Union Home Ministry is now preparing to send an advisory to all states asking them to ensure compliance of the SC order.

New Delhi: In a landmark judgement to protect the rights of Muslim women, the Supreme Court on Tuesday banned “triple talaq” or “talaq-e-biddat” (instantaneous divorce by uttering “talaq” thrice in one go), a form of divorce followed by Sunni Muslims for centuries.

A five-judge bench comprising judges from different religions — Chief Justice J.S. Khehar (Sikh), Justices Kurian Joseph (Christian), Rohinton Nariman (Parsi), Uday Lalit (Hindu) and S.A. Abdul Nazeer (Muslim) — by a majority of 3:2 held that “triple talaq” is unconstitutional, manifestly arbitrary and unreasonable to Muslim women. While the majority on the bench struck down “triple talaq” as unconstitutional, the minority stayed the practice of “triple talaq” for six months or till such time Parliament enacts a legislation to regulate marriage and divorce among Muslims.

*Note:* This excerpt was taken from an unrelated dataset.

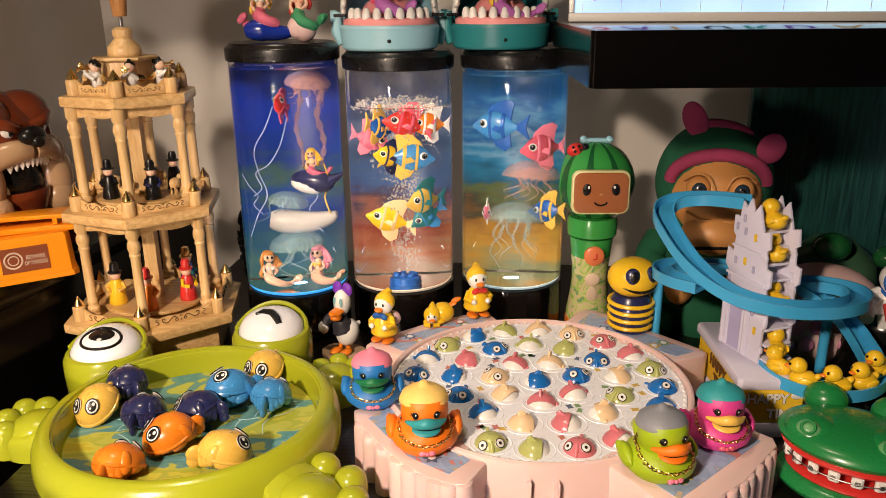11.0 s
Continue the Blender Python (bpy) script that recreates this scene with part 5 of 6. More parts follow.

Triple talaq has no sanction in Quran: SC
Justice Nariman, as part of the majority verdict, said that the Muslim Personal Law (Shariat) Application Act, 1937, is a legislation regulating triple talaq and, hence, can be tested on the anvil of Article 14 (right to equality). Chief Justice Khehar, as part of the minority decision, disagreed with this view.

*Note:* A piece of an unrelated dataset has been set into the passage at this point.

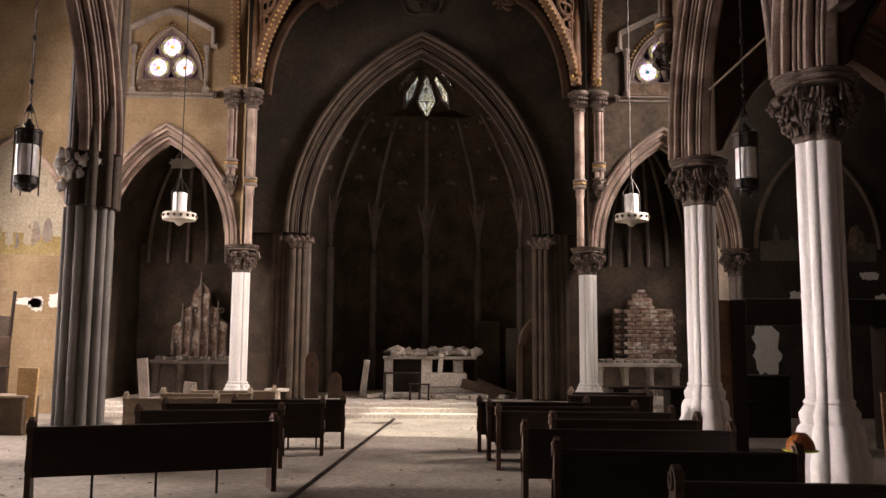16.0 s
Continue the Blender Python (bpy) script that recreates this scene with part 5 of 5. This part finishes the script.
# ---- pews ----
def pew(x0, y0, x1, y1, label, facing=1, end_mat=PEW_END, tall=0.98, wood=PEW):
    """A bench from (x0, y0) to (x1, y1); its back is towards -facing across the line."""
    x0, x1 = x0 + 0.05, x1 + 0.05
    L = math.hypot(x1 - x0, y1 - y0)
    at = Matrix.Translation((x0, y0, FZ)) @ Matrix.Rotation(math.atan2(y1 - y0, x1 - x0), 4, "Z")
    t = thing("pew", label, "pew", "church pews", "", at)
    f = facing
    out = [(-0.06, 0.0), (0.42, 0.0), (0.42, 0.12), (0.36, 0.20), (0.37, 0.55), (0.24, 0.66), (0.17, 0.80), (0.19, 0.88), (0.13, 0.97), (0.05, tall + 0.02), (-0.03, 0.97), (-0.09, 0.88), (-0.07, 0.80), (-0.06, 0.60), (-0.06, 0.1)]
    for x in (0.0, L - 0.06):
        e = part("pew_end", Geo().slab(out, x, x + 0.065, lambda a, b, d: (d, f * a, b)), end_mat, t, "shaped pew end with round finial")
        for xx in (x - 0.008, x + 0.073):
            g = Geo().ring((xx, f * 0.05, 0.875), 0.062, 0.016, (1, 0, 0), 18, 6)
            part("carved_ring", g, end_mat, e, "", 1)
            g = Geo()
            for q in (1, -1):
                arch_sweep(g, [(0, -0.008), (0, 0.008), (0.02, 0.008), (0.02, -0.008)], 0.09, 0.20, 0.36, lambda u, z, d: (xx + d, f * (0.13 + u), z), 0, 1, 6, q)
            part("carved_lancet", g, end_mat, e, "", 1)
    part("back", Geo().slab([(-0.03, 0.30), (0.02, 0.30), (-0.02, 0.86), (-0.055, 0.86)], 0.06, L - 0.06, lambda a, b, d: (d, f * a, b)), wood, t, "plain board back")
    part("top_rail", Geo().box((0.05, min(f * -0.075, f * 0.0), 0.845), (L - 0.05, max(f * -0.075, f * 0.0), 0.89), 0.012), wood, t)
    part("seat", Geo().box((0.06, min(0, f * 0.36), 0.40), (L - 0.06, max(0, f * 0.36), 0.44), 0.012), wood, t)
    for q in range(1, 4):
        part("leg", Geo().box((L * q / 4 - 0.015, min(f * 0.02, f * 0.06), 0.0), (L * q / 4 + 0.015, max(f * 0.02, f * 0.06), 0.41), 0.004), IRON, t, "thin metal support")
    return t


DARKPEW = "dark stained wooden pew on the dusty floor"
for x0, y0, x1, y1 in ((1.72, 7.95, 4.05, 7.75), (1.62, 9.95, 4.15, 9.85), (2.15, 11.35, 4.2, 11.3), (1.50, 12.7, 4.2, 12.6), (1.42, 13.75, 3.9, 13.7), (1.32, 14.9, 3.3, 14.85)):
    pew(x0, y0, x1, y1, DARKPEW)
for x0, y0, x1, y1 in ((-4.25, 9.75, -1.50, 10.75), (-3.9, 12.35, -1.78, 12.75), (-4.0, 13.9, -1.35, 14.25), (-3.1, 15.0, -1.10, 15.2)):
    pew(x0, y0, x1, y1, DARKPEW)
pew(2.35, 6.05, 4.1, 5.9, "dark stained pew with a turned up end near the aisle")
for x0, y0, x1, y1 in ((-5.13, 15.2, -3.5, 15.5), (-4.97, 16.8, -3.2, 17.0), (-4.64, 17.8, -2.9, 18.0)):
    pew(x0, y0, x1, y1, "pale dusty stripped pew standing beside a pier", 1, DUSTY, 0.98, DUSTY)
for x0, y0, x1, y1 in ((3.3, 17.2, 5.0, 17.0), (3.5, 18.2, 5.2, 18.1)):
    pew(x0, y0, x1, y1, "worn brown pew pushed toward the sanctuary")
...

Justice Joseph, who wrote one of the two majority verdicts, said, “What is held to be bad in the Holy Quran cannot be good in Shariat and, in that sense, what is bad in theology is bad in law as well.”

“Merely because a practice has continued for long, that by itself cannot make it valid if it has been expressly declared to be impermissible,” he said. By implication, even the minority verdict virtually puts on hold the practice of “triple talaq”.

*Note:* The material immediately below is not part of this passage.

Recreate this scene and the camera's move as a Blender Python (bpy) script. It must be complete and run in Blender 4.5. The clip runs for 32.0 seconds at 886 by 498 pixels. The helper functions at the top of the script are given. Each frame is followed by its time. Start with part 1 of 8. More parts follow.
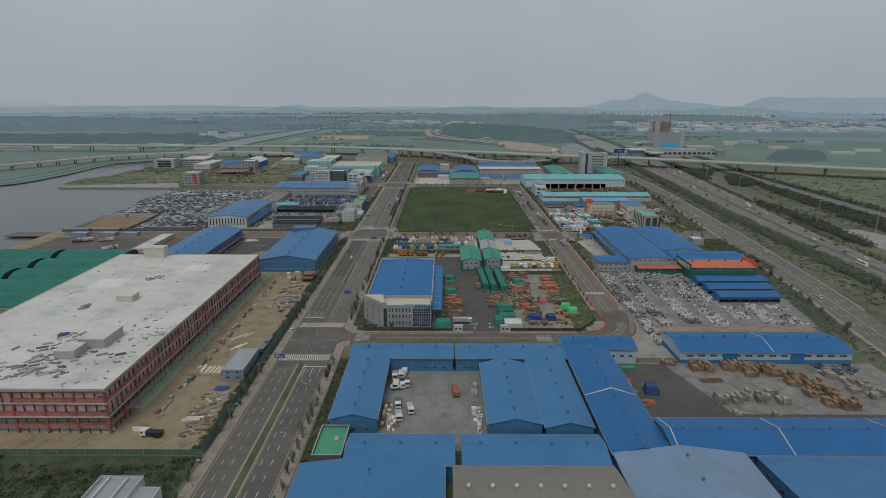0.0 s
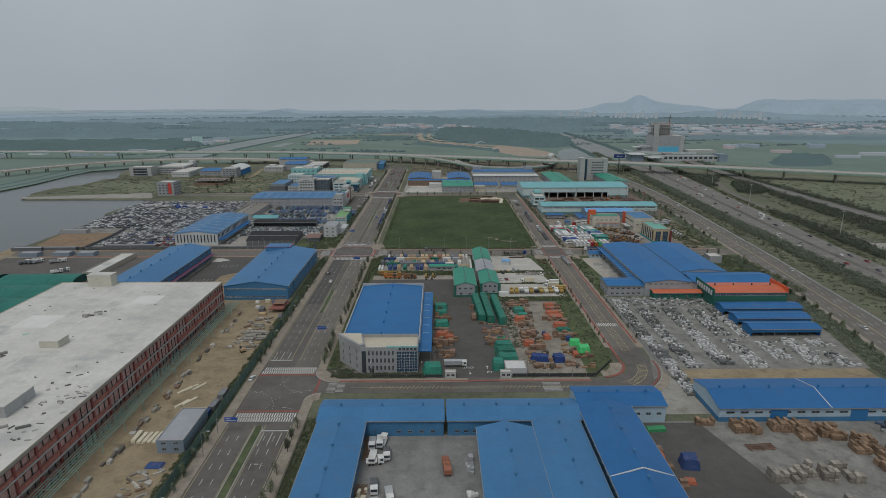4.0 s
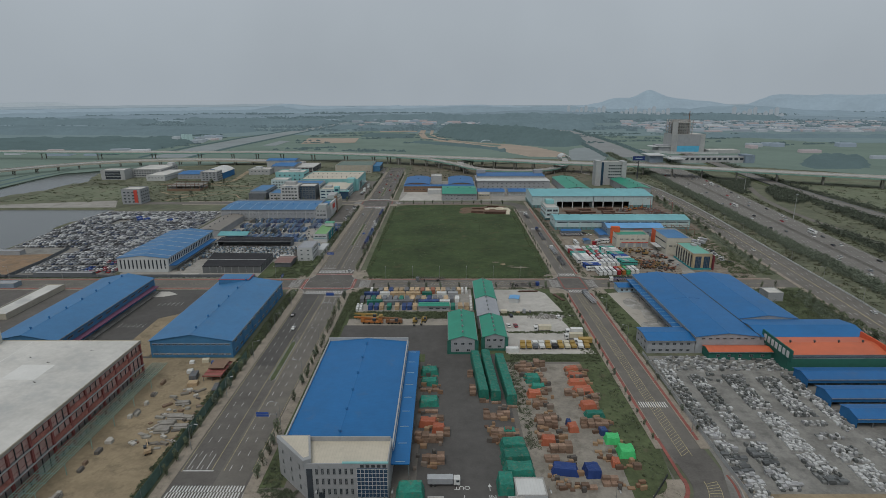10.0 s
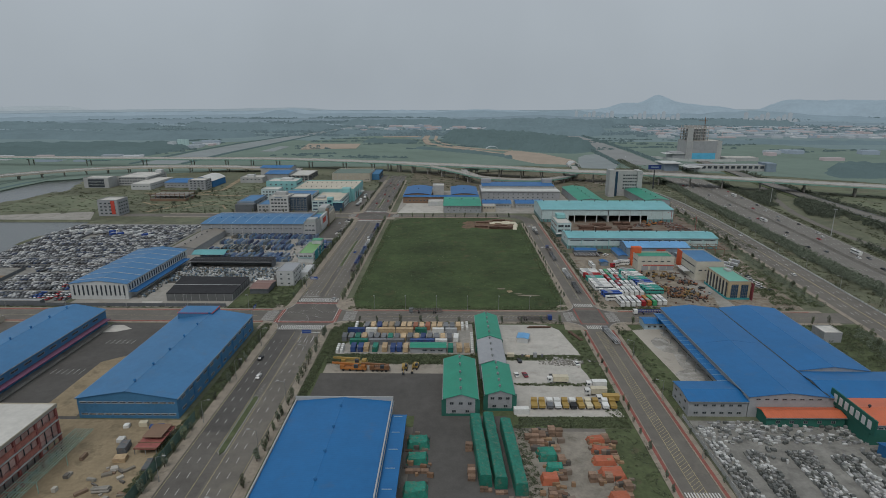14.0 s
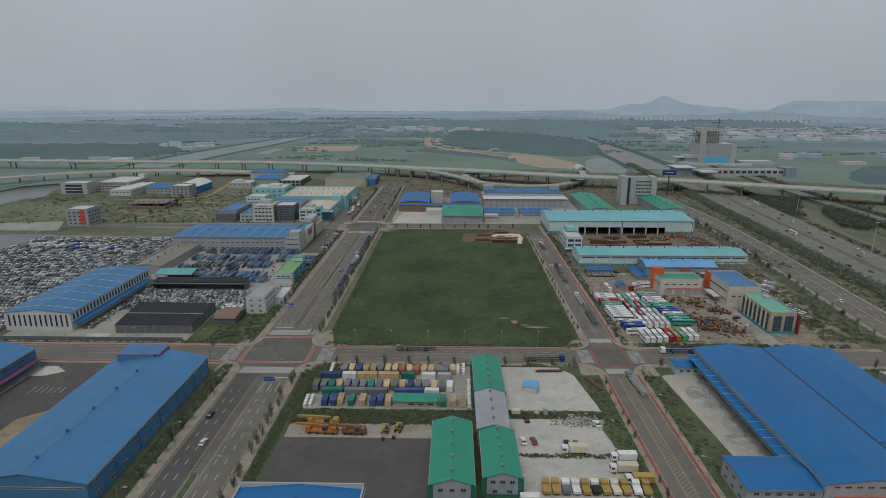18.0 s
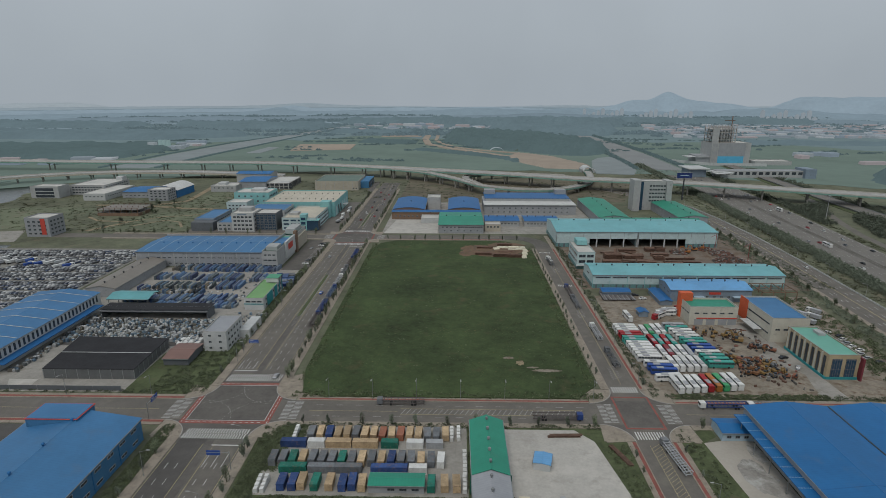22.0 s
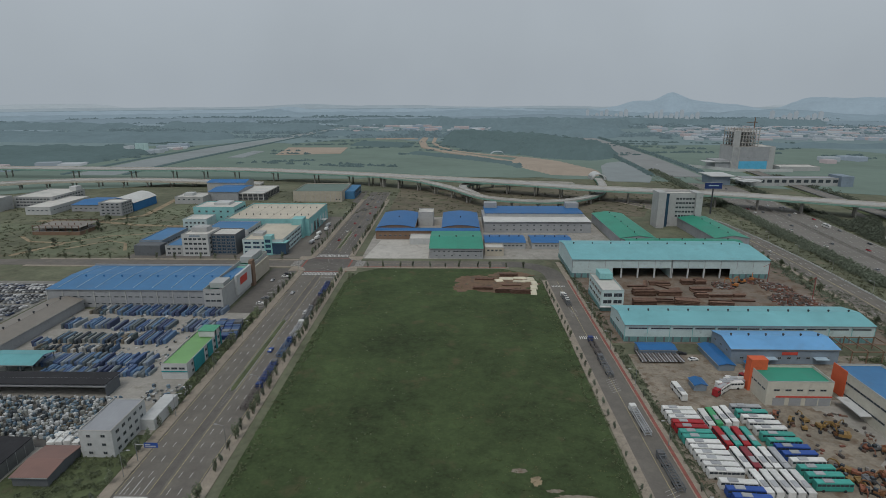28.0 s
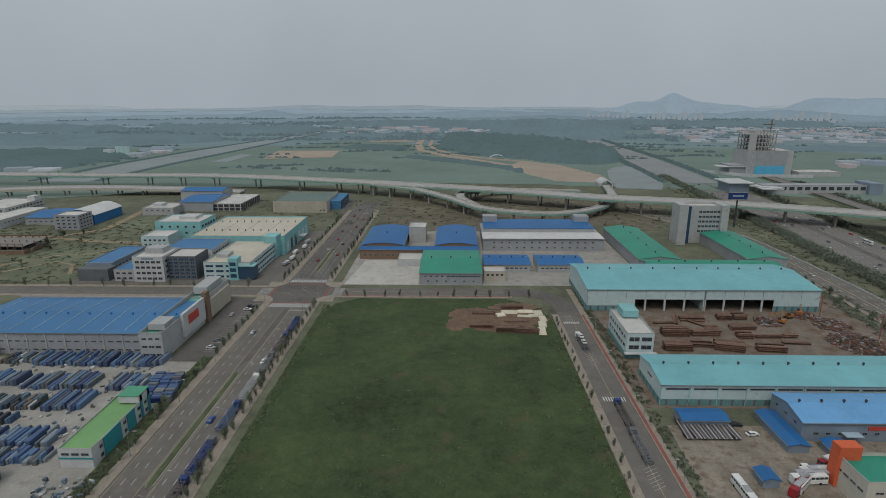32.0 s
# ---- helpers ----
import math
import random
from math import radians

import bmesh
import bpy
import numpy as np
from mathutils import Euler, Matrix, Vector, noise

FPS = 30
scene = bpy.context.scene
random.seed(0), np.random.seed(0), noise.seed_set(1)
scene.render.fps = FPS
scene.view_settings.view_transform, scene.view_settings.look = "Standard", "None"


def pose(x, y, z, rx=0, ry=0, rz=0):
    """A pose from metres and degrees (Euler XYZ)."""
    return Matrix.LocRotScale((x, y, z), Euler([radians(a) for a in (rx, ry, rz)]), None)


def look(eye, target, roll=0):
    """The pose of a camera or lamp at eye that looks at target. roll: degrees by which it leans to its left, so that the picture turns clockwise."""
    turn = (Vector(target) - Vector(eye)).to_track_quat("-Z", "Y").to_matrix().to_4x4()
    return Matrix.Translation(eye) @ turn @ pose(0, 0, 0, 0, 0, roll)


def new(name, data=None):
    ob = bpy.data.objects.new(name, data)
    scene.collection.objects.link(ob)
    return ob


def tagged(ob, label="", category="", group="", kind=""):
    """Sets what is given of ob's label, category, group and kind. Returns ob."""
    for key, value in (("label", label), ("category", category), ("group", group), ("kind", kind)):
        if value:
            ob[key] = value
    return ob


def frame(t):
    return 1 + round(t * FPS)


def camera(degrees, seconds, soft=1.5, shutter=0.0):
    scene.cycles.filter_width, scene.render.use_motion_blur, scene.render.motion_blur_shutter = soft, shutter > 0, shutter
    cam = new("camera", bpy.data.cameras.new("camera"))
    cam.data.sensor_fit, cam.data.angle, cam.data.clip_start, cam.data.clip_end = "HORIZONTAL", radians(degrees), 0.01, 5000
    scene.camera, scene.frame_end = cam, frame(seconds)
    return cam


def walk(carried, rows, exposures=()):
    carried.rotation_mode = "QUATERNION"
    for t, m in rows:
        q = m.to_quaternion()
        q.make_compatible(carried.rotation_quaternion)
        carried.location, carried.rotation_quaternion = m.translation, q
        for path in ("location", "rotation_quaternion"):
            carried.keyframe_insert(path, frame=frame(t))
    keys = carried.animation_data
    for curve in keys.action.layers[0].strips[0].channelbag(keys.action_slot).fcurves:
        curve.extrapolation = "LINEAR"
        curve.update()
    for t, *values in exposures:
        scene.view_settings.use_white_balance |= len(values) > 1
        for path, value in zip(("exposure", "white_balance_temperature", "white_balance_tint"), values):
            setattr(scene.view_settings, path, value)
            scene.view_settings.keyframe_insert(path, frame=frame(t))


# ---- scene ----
cam = camera(76.71, 32.0, soft=0.25)
# seconds, x, y, height, heading, tilt below level, lean
PATH = [
    (0, -16.91, 28.98, 120.08, -0.150, 15.526, 0.115),
    (1, -16.64, 40.17, 120.06, 0.257, 15.362, 0.068),
    (2, -16.28, 51.39, 119.98, 0.457, 15.314, 0.007),
    (3, -15.52, 63.65, 120.05, 0.524, 15.220, -0.043),
    (6, -12.61, 102.20, 120.12, 0.294, 15.241, -0.185),
    (7, -11.48, 116.07, 120.05, 0.246, 15.279, -0.169),
    (8, -10.36, 131.07, 120.20, 0.232, 15.376, -0.139),
    (9, -8.76, 145.02, 120.76, 0.113, 15.442, -0.132),
    (10, -6.86, 158.98, 121.44, -0.119, 15.705, -0.104),
    (11, -5.36, 172.35, 121.48, -0.261, 15.735, -0.222),
    (12, -4.16, 185.24, 120.98, -0.466, 15.536, -0.181),
    (13, -3.30, 197.53, 120.60, -0.589, 15.254, -0.092),
    (14, -2.42, 210.22, 120.52, -0.709, 15.257, -0.000),
    (17, 0.72, 247.98, 119.85, -0.969, 15.156, 0.022),
    (18, 2.00, 260.24, 119.86, -1.064, 15.171, 0.036),
    (19, 2.77, 272.90, 120.43, -1.087, 15.254, 0.025),
    (20, 3.53, 285.57, 120.87, -1.128, 15.464, 0.113),
    (21, 4.16, 298.53, 121.17, -1.156, 15.572, 0.123),
    (22, 5.01, 311.38, 120.95, -1.182, 15.552, 0.015),
    (23, 5.93, 323.21, 119.87, -1.262, 15.425, -0.021),
    (24, 6.95, 336.30, 119.27, -1.318, 15.374, -0.124),
    (25, 7.63, 350.63, 119.03, -1.314, 15.400, -0.100),
    (28, 9.58, 396.38, 118.46, -1.199, 15.448, -0.046),
    (29, 10.09, 411.69, 118.39, -1.131, 15.472, -0.044),
    (30, 10.95, 426.64, 118.44, -1.090, 15.545, -0.026),
    (31, 11.63, 441.45, 118.28, -1.054, 15.471, -0.051),
    (32, 12.58, 456.04, 117.86, -1.083, 15.358, -0.066),
]
walk(cam, [(t, pose(x, y, z, 90 - tilt, 0, -head) @ pose(0, 0, 0, 0, 0, lean)) for t, x, y, z, head, tilt, lean in PATH],
     exposures=[(0, 0.435), (6, 0.445), (14, 0.465), (32, 0.47)])

# ---- world and sun: a hazy, overcast noon ----
world = bpy.data.worlds.new("overcast")
scene.world = world
world.use_nodes = True
wn, wl = world.node_tree.nodes, world.node_tree.links
wn.clear()
sky = wn.new("ShaderNodeTexSky")
sky.sky_type = "NISHITA"
sky.sun_disc = False
sky.sun_elevation, sky.sun_rotation = radians(55), radians(200)
sky.air_density, sky.dust_density, sky.ozone_density = 1.0, 6.0, 1.0
grey = wn.new("ShaderNodeHueSaturation")
grey.inputs["Saturation"].default_value = 0.25
cloud = wn.new("ShaderNodeMixRGB")
cloud.inputs[0].default_value = 0.88
cloud.inputs[2].default_value = (2.8, 3.16, 3.5, 1)
veil = wn.new("ShaderNodeTexNoise")  # soft banks of cloud
veil.inputs["Scale"].default_value, veil.inputs["Detail"].default_value = 2.2, 4
bank = wn.new("ShaderNodeMapRange")
bank.inputs[1].default_value, bank.inputs[2].default_value, bank.inputs[3].default_value, bank.inputs[4].default_value = 0.3, 0.7, 0.93, 1.07
shade = wn.new("ShaderNodeMixRGB")
shade.blend_type, shade.inputs[0].default_value = "MULTIPLY", 1.0
bg = wn.new("ShaderNodeBackground")
bg.inputs["Strength"].default_value = 0.1
wout = wn.new("ShaderNodeOutputWorld")
wl.new(sky.outputs[0], grey.inputs["Color"])
wl.new(grey.outputs[0], cloud.inputs[1])
wl.new(veil.outputs[0], bank.inputs[0])
wl.new(bank.outputs[0], shade.inputs[2])
wl.new(cloud.outputs[0], shade.inputs[1])
wl.new(shade.outputs[0], bg.inputs["Color"])
wl.new(bg.outputs[0], wout.inputs["Surface"])

sun_data = bpy.data.lights.new("sun", "SUN")
sun_data.energy, sun_data.angle, sun_data.color = 0.7, radians(25), (1.0, 0.96, 0.9)
sun = new("sun", sun_data)
sun.matrix_world = look((0, 0, 300), (60, 160, 0))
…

Legal experts said that the Centre is not under any obligation to enact a law to divorce among Muslims, as the bench’s majority judgment striking down “triple talaq” prevails over the minority decision.

In a batch of petitions, Muslim women, including 37-year-old Shaira Bano from Uttarakhand, suffering due to instant “talaq” had challenged the validity of “triple talaq” on the ground that it violated their fundamental right to equality.

The Union home ministry is now preparing to send an advisory to all states asking them to ensure compliance of the Supreme Court order declaring “triple talaq” void.

While the majority judgment of the apex court bench was written by Justice Nariman, for himself and Justice Lalit, Justice Joseph wrote a concurring judgment with Justice Nariman setting aside the practice of “triple talaq”. CJI Khehar wrote a judgment for himself and Justice Nazeer to uphold “triple talaq”.

Justice Nariman said “triple talaq” does not fall within the sanction of Holy Quran. Even assuming that it forms part of the Quran, Hadis or Ijmaa, it is not something “commanded”.